◆ **WHAT IS ASKED**:
Everything from the line containing "# ---- helpers" to the line containing "scene.render.fps = FPS", both lines included, must be copied exactly; nothing else should be.

———

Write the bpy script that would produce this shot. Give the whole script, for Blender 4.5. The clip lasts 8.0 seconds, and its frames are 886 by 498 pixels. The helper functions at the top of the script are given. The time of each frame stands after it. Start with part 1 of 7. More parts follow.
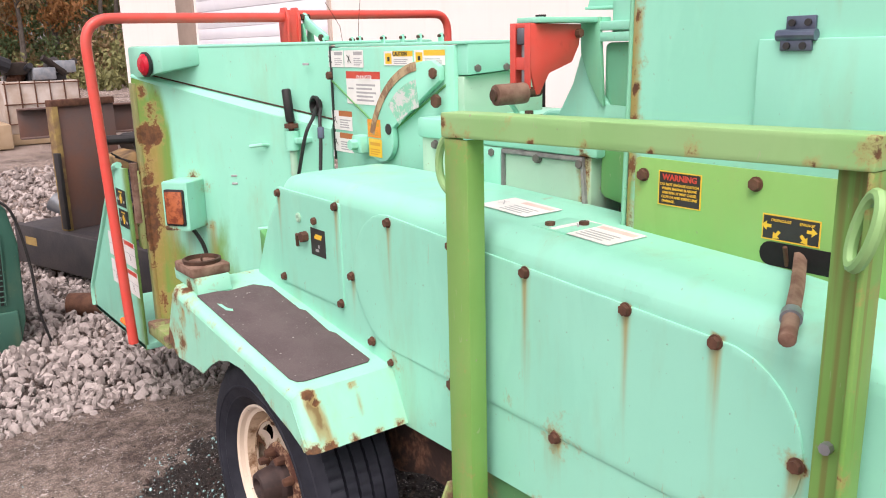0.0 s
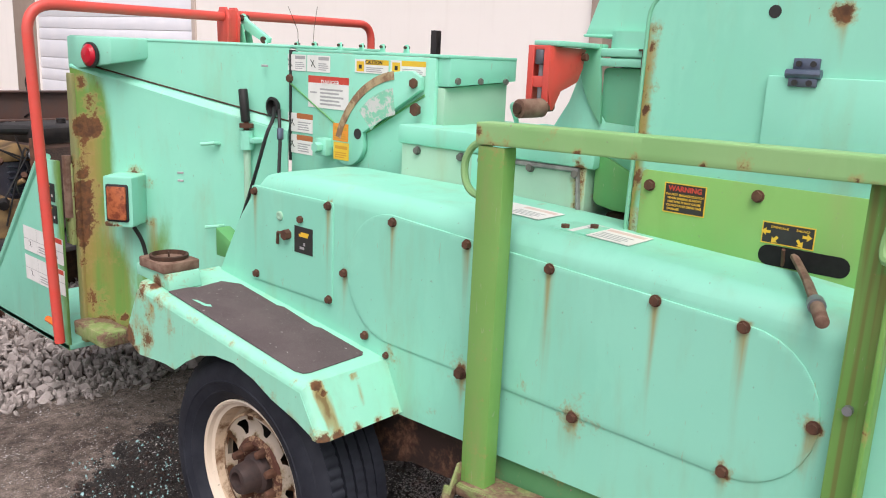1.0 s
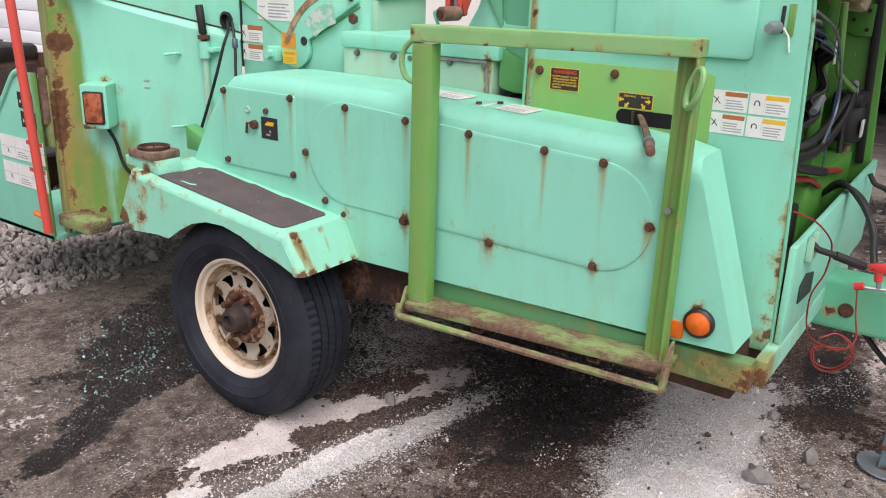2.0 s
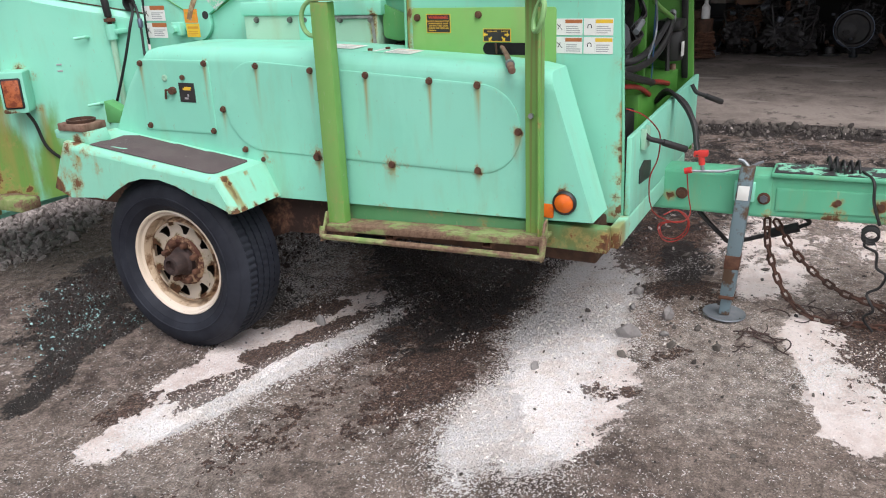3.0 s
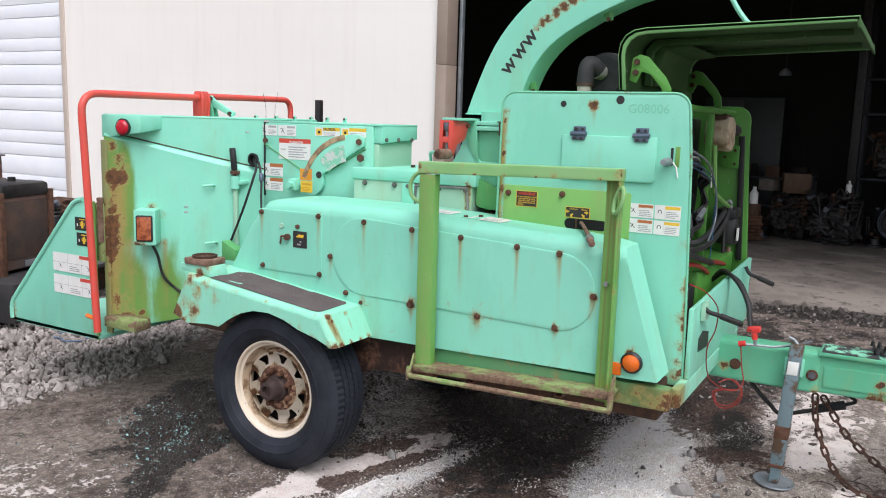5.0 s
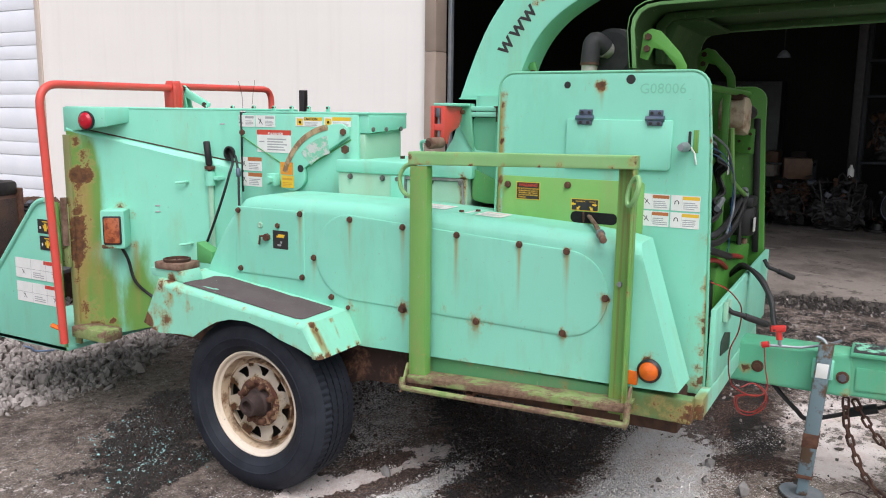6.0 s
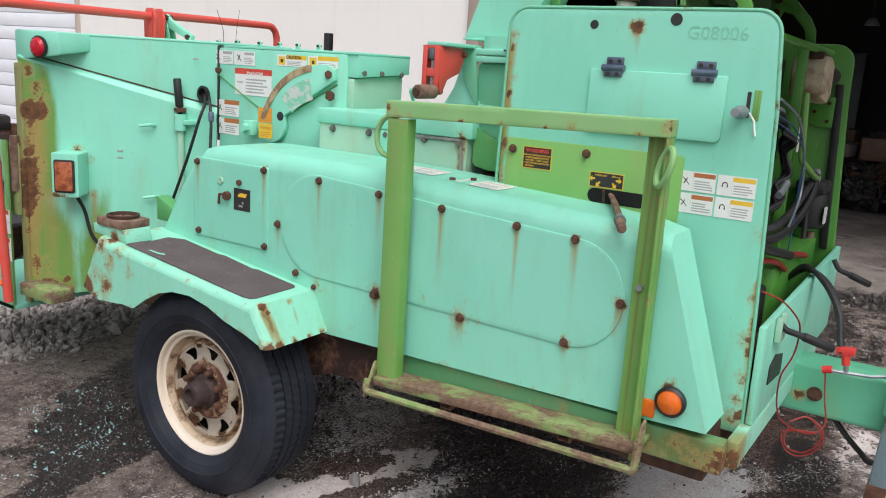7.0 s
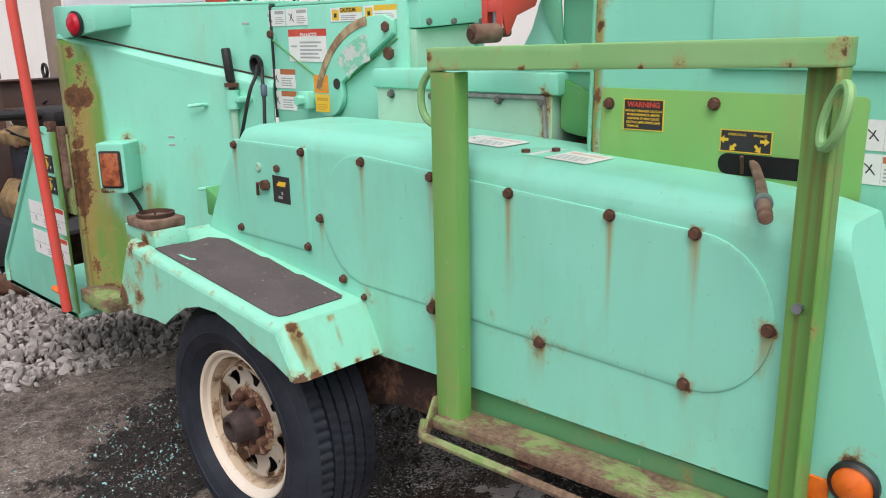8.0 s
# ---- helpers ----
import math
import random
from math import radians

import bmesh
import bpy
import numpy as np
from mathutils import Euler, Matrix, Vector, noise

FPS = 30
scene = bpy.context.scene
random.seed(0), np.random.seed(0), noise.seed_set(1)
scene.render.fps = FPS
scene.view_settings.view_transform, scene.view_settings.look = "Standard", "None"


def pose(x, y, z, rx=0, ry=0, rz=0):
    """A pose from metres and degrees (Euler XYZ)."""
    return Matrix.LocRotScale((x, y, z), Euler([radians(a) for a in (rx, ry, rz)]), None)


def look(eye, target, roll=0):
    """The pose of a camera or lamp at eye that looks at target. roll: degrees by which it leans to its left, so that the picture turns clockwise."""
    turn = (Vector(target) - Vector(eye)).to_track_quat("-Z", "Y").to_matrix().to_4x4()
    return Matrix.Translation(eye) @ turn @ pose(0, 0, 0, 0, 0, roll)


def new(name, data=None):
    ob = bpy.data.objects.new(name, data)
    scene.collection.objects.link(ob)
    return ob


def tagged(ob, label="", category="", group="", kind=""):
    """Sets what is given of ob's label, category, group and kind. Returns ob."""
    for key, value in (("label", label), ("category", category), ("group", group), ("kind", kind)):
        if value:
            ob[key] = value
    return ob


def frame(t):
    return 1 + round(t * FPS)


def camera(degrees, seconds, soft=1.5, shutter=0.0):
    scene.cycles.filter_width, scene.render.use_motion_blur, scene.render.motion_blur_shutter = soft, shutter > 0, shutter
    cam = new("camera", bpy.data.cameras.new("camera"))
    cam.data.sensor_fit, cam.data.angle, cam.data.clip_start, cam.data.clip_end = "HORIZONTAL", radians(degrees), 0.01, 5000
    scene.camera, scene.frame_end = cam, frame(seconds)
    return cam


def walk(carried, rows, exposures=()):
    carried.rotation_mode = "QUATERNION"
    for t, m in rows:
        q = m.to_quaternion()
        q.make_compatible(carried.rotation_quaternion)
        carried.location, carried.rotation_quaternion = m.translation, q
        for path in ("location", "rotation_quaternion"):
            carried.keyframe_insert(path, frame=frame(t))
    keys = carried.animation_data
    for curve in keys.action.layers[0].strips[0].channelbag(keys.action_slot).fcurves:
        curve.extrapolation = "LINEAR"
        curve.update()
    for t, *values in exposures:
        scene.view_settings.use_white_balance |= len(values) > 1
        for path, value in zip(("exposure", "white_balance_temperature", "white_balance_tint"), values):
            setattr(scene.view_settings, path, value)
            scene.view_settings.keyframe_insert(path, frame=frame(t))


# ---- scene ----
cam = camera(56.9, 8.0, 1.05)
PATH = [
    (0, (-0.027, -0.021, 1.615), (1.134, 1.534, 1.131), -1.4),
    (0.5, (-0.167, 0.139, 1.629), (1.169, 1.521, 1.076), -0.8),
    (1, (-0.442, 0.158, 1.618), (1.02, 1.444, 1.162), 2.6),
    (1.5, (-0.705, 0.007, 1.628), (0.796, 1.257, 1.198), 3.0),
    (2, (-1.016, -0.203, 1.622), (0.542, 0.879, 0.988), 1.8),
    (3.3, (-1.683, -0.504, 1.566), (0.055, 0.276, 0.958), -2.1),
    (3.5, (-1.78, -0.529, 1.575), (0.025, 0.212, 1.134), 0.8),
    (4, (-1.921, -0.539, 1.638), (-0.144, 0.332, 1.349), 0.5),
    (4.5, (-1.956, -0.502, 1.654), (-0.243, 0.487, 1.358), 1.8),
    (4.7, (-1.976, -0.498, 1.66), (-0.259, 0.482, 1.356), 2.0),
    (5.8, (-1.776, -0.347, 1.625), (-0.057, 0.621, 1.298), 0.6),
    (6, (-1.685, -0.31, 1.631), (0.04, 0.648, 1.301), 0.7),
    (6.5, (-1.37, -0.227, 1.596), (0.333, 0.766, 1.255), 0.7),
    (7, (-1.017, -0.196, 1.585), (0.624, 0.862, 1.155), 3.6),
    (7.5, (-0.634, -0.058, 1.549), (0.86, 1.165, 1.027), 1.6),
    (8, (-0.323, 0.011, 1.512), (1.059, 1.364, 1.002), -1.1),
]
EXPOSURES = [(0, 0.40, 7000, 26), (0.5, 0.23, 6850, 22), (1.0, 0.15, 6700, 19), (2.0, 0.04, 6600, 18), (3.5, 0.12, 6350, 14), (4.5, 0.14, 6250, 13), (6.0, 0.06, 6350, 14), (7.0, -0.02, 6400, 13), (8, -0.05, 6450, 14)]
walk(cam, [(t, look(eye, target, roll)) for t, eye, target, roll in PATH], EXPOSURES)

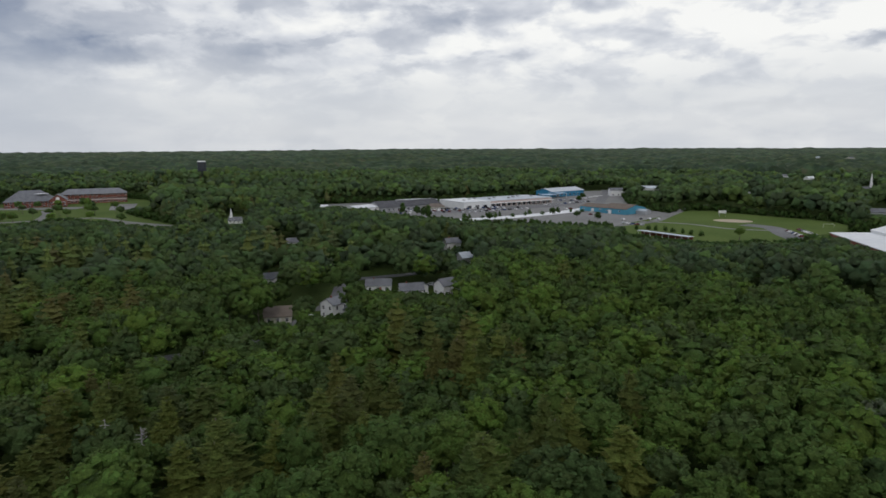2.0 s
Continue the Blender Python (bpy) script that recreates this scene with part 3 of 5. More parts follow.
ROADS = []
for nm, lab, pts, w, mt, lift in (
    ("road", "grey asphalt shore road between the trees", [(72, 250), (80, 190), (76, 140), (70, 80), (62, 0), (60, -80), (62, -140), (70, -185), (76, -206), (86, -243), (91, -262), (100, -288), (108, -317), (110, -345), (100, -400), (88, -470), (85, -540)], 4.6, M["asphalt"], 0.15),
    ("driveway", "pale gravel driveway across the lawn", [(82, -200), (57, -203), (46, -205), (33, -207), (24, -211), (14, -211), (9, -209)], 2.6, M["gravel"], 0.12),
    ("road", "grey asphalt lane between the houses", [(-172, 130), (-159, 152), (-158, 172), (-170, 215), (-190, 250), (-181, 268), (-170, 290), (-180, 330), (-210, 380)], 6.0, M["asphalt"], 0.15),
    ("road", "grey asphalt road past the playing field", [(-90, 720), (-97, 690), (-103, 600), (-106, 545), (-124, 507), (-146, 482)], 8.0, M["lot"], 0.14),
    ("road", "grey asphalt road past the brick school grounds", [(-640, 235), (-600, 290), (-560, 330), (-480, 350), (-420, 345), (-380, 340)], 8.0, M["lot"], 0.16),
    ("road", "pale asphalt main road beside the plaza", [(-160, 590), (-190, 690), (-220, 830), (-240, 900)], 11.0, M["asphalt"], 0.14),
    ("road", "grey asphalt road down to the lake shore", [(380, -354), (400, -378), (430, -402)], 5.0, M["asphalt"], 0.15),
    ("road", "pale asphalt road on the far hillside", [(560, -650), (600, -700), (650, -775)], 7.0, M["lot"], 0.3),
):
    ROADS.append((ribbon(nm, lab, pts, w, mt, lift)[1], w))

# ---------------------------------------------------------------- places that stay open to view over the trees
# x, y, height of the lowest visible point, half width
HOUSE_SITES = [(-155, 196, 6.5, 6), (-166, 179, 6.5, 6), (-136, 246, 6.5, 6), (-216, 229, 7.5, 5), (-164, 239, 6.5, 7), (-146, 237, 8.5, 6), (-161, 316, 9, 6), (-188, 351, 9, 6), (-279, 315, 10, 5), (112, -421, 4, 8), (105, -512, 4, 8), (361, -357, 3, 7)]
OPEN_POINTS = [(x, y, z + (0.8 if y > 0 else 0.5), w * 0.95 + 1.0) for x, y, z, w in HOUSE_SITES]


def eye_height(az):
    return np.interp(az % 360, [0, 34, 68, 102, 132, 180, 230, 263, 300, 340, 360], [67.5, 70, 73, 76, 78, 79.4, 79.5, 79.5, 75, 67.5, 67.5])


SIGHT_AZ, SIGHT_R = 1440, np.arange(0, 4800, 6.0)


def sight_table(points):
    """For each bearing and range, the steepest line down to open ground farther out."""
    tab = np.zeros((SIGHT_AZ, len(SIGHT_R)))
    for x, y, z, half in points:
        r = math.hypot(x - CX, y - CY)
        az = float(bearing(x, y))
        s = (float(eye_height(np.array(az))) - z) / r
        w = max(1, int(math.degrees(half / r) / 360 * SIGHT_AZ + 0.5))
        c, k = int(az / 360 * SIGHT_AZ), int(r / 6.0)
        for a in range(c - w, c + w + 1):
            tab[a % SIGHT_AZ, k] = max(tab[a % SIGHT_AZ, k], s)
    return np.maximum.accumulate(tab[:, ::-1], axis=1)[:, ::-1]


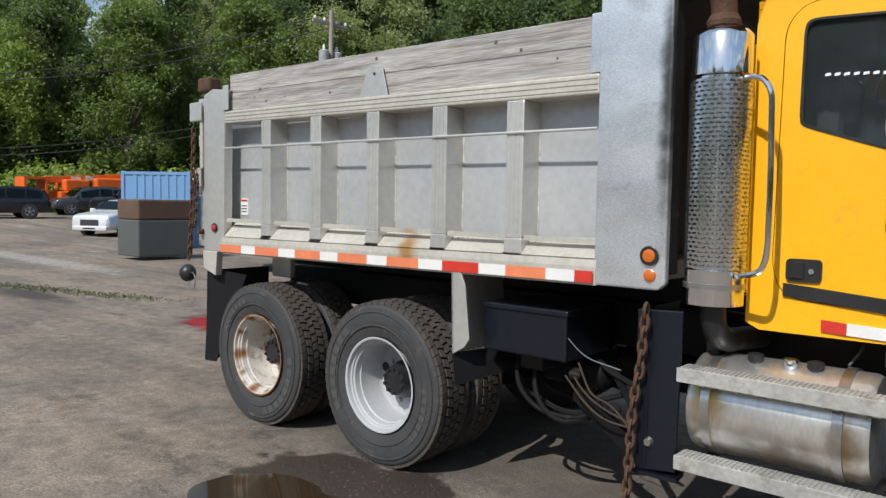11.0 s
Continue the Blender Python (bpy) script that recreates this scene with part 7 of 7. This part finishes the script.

———

◆ **WORKED SOLUTION**:
# ---- helpers ----
import math
import random
from math import radians

import bmesh
import bpy
import numpy as np
from mathutils import Euler, Matrix, Vector, noise

FPS = 30
scene = bpy.context.scene
random.seed(0), np.random.seed(0), noise.seed_set(1)
scene.render.fps = FPS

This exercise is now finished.